Parents, we need to talk about your marital relationship, because over the last two decades, 25 separate studies have found that marital happiness tends to drop after a child comes into the picture. The strain of raising children is a major reason why many couples file for divorce. Fortunately, there’s a new study we want to share with you. The study comes from two sociologists at the University of California at Berkeley - Philip and Carolyn Cowan. They found that the couples who had the most troubled marriages after kids came on the scene were the ones who quote “slid” into parenthood. They weren’t expecting to conceive, didn’t feel ready for kids, or one partner wanted them – the other wasn’t sure. However, when both partners wanted kids – and they were planned for – marital happiness grew afterward. However, for the couples in trouble, or ones thinking about having kids, here are two myths you need to know the truth about:
- Myth #1: Having children will solve your marital problems. The reality is that children can magnify problems. That’s why it’s vital to feel stable in your marriage before you think about starting a family.
- Myth #2: Traditional gender roles are best after the kids are born. As in, ‘Mom should stay home while Dad works.’ The truth is: That’s one of the biggest factors in marital dissatisfaction. The Cowans found that when couples had kids – and the wife stopped working – both partners became discontent.
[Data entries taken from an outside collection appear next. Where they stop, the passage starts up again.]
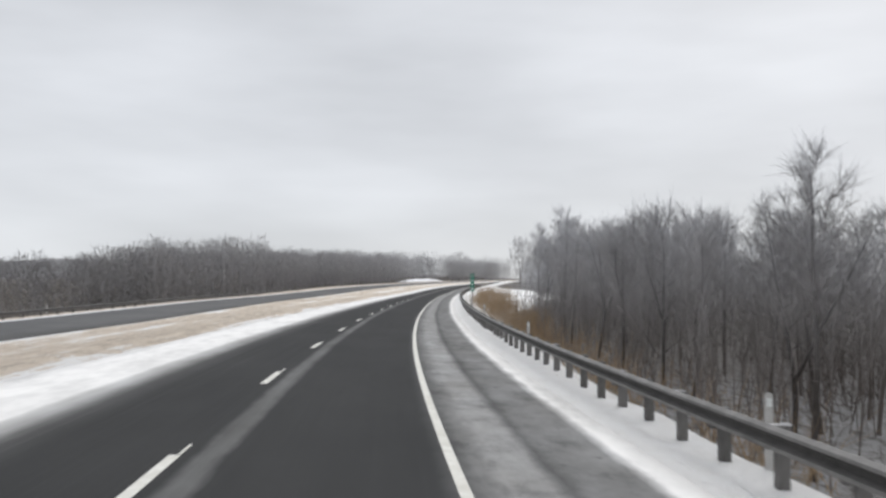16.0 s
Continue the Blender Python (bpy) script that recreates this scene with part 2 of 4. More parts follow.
    # small dark crumbs and scabs of ice lying on the shoulder
    crumb = ramp(n, [(0.66, 1.0), (0.72, 0.45)])
    l.new(noise_node(n, l, uv, 2.6, 3, 0.6, (1.0, 0.7, 1.0)), crumb.inputs[0])
    film = math_node(n, l, "MULTIPLY", film, mix(n, l, math_node(n, l, "MULTIPLY", icy.outputs[0], verge.outputs[0]), (1.0, 1.0, 1.0), crumb.outputs[0]))
    thin = noise_node(n, l, uv, 1.0, 3, 0.7, (9.0, 0.05, 1.0))
    wisp = ramp(n, [(0.56, 0.0), (0.74, 0.16)])
    l.new(thin, wisp.inputs[0])
    lane_l = ramp(n, [(0.0, 0.0), (0.02, 1.0), (0.22, 1.0), (0.30, 0.35), (0.6, 0.12), (1.0, 0.12)])
    l.new(math_node(n, l, "MULTIPLY", math_node(n, l, "ADD", d, 4.0), 0.1), lane_l.inputs[0])
    early = n.new("ShaderNodeMapRange")
    for k, v in (("From Min", 30.0), ("From Max", 110.0), ("To Min", 1.0), ("To Max", 0.25)):
        early.inputs[k].default_value = v
    l.new(s, early.inputs[0])
    film = math_node(n, l, "ADD", film, math_node(n, l, "MULTIPLY", math_node(n, l, "MULTIPLY", wisp.outputs[0], lane_l.outputs[0]), early.outputs[0]))
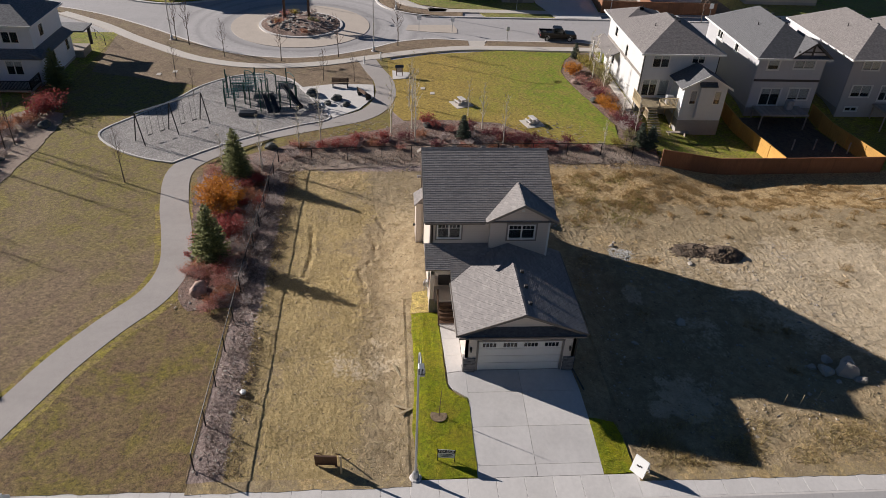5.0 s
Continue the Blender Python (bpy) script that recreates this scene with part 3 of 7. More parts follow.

So what’s the solution? Psychologist Joshua Coleman says married couples need to make each other happy before they think about making a child happy. Because kids are happier and do better socially and academically when their parents are happy – even if that means the parents are spending less time with them. That’s a fact! So take advantage of in-laws and babysitters, and set aside time each week that doesn’t involve children. Psychologist Coleman puts it this way: The airline warning to put on your own oxygen mask before you place one on your child also holds true for marriage.